What is the difference between Variance and Bias in Machine Learning?

From the perspective of Supervised Machine Learning, we know all models have errors. We need to minimize the error so as to make the model useful. For this, we need to minimize two major sources of error- Bias and Variance.

What is Bias?

The tendency of the algorithm to learn wrong details from the dataset by not taking into consideration all the information. It is the difference between the predicted value and the correct value which we need to predict.

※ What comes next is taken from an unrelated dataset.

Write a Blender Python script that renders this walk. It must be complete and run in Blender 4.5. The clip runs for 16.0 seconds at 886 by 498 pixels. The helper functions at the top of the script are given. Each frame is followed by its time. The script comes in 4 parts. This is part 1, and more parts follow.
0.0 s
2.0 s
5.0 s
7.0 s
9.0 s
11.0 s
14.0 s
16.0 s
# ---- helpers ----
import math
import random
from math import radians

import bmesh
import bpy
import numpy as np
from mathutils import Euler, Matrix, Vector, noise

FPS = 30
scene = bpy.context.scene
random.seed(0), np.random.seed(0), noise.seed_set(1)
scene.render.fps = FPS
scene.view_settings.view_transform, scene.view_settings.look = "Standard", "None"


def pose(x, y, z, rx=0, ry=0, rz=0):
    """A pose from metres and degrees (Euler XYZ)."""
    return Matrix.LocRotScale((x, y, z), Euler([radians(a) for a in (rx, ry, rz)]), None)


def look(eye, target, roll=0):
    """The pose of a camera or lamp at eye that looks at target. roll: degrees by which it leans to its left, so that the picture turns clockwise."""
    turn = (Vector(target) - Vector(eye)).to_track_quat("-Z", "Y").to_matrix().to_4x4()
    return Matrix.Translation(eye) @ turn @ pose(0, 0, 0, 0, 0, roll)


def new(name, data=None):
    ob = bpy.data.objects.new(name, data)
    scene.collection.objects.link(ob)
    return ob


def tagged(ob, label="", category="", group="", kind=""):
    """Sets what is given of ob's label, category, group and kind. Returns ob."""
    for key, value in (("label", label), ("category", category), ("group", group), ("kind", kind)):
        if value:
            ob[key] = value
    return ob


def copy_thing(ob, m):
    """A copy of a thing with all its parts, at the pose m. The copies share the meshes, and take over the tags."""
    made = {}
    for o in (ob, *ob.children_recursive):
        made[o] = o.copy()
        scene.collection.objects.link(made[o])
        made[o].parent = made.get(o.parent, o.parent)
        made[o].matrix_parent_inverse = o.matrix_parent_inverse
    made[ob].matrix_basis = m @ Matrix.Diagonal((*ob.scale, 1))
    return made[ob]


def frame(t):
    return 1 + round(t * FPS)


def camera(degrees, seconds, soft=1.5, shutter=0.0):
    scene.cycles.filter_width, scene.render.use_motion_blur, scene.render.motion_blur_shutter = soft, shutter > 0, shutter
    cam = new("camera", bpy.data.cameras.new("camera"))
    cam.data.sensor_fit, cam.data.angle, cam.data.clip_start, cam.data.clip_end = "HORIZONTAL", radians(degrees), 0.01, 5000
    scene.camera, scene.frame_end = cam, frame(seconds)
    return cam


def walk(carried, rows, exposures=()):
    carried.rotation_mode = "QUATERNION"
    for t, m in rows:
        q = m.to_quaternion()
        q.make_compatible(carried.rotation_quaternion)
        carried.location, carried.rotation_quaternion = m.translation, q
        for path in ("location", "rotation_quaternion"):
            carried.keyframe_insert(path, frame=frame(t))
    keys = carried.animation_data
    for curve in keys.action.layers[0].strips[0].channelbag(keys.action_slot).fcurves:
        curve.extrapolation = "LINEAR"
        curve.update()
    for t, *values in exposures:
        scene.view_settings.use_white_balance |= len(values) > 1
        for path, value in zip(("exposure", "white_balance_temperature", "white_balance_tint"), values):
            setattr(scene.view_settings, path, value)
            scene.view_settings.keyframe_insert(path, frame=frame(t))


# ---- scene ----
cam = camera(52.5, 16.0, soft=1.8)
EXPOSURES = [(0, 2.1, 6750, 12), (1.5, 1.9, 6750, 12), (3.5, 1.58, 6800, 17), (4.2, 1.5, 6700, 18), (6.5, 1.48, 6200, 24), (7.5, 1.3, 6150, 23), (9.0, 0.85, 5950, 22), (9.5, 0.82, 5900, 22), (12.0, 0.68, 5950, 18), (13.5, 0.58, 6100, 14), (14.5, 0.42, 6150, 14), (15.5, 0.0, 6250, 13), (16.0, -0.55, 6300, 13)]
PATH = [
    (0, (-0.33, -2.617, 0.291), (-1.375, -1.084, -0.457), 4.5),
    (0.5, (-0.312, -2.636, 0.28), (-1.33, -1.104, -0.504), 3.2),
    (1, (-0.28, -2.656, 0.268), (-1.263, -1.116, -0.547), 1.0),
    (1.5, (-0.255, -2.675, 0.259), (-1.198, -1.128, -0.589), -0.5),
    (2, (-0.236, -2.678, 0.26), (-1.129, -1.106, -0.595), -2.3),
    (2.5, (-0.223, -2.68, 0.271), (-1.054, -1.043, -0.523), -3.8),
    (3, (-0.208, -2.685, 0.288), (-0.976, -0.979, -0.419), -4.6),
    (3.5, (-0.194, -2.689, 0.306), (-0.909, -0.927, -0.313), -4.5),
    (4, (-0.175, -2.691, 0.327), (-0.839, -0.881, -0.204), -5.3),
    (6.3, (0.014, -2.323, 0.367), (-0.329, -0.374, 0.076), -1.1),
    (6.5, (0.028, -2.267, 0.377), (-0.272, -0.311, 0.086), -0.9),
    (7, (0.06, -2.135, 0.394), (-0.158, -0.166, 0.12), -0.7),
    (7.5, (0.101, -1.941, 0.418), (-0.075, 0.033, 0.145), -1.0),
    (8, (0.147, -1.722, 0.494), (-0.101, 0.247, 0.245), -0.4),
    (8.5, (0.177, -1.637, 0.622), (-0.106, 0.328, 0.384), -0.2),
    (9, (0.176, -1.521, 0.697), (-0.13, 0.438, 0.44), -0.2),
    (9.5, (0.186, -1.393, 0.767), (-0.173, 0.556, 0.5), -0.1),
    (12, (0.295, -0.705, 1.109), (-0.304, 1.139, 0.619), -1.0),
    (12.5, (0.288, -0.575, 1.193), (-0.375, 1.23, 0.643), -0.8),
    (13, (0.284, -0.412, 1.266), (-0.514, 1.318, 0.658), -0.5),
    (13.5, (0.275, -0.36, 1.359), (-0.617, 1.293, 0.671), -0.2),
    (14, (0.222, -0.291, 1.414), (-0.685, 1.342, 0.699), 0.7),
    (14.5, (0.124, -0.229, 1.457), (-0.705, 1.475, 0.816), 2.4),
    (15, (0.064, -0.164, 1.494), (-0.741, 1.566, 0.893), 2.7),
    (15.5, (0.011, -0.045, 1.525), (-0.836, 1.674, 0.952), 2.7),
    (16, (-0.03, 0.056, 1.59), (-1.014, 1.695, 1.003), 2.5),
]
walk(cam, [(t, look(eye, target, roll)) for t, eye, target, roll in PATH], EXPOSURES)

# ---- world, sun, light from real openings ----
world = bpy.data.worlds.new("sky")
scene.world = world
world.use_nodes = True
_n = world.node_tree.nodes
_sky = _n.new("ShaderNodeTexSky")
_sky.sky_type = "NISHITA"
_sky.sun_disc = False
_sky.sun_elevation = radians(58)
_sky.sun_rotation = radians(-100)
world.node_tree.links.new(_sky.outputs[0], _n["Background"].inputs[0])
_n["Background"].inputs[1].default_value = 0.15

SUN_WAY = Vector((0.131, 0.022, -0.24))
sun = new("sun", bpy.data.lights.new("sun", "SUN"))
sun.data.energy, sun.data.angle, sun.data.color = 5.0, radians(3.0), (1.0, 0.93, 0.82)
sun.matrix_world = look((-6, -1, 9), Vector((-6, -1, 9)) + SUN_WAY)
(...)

High bias means inaccurate predictions. Parametric algorithms are prone to high bias. Parametric model summarizes data with a set of parameters of fixed size. Since these models pay very little attention to the training data and too much simplifies it. Therefore, leads to a high error on training and testing data(hence underfitting it). For example Linear Regression, Linear Discriminant Analysis, and Logistic Regression.

What is a Variance?

A variance occurs when the models work too good on training data. But does not work well on testing data or validation data. It shows how much scattered is the predicted value from the actual value. High variance causes the algorithm to model the random things in the training data. Instead of the intended output(hence overfitting it).

Bias and variance using the bulls-eye diagram

From the diagram, we can say that the centre of the target is a model that perfectly predicts correct values. As we move away from the bulls-eye our predictions become get moreover worse.

In Supervised learning, we mostly face problems of underfitting and overfitting. When the model is unable to determine the underlying pattern of the data we face the underfitting problem. This problem arises when the dataset is small or when we try to build a linear model with a non-linear model. When the model captures noise along with the underlying pattern in data we face overfitting problem. These models have low bias and high variance, similar to Decision Trees which are prone to overfitting.

High Bias Low Variance: Consistent models but inaccurate on average.

High Bias High Variance: Inaccurate models and also inconsistent on average

Low Bias Low Variance: Accurate models and consistent on averages. We want this in our model.

Low Bias High variance: Somewhat accurate models but inconsistent on averages.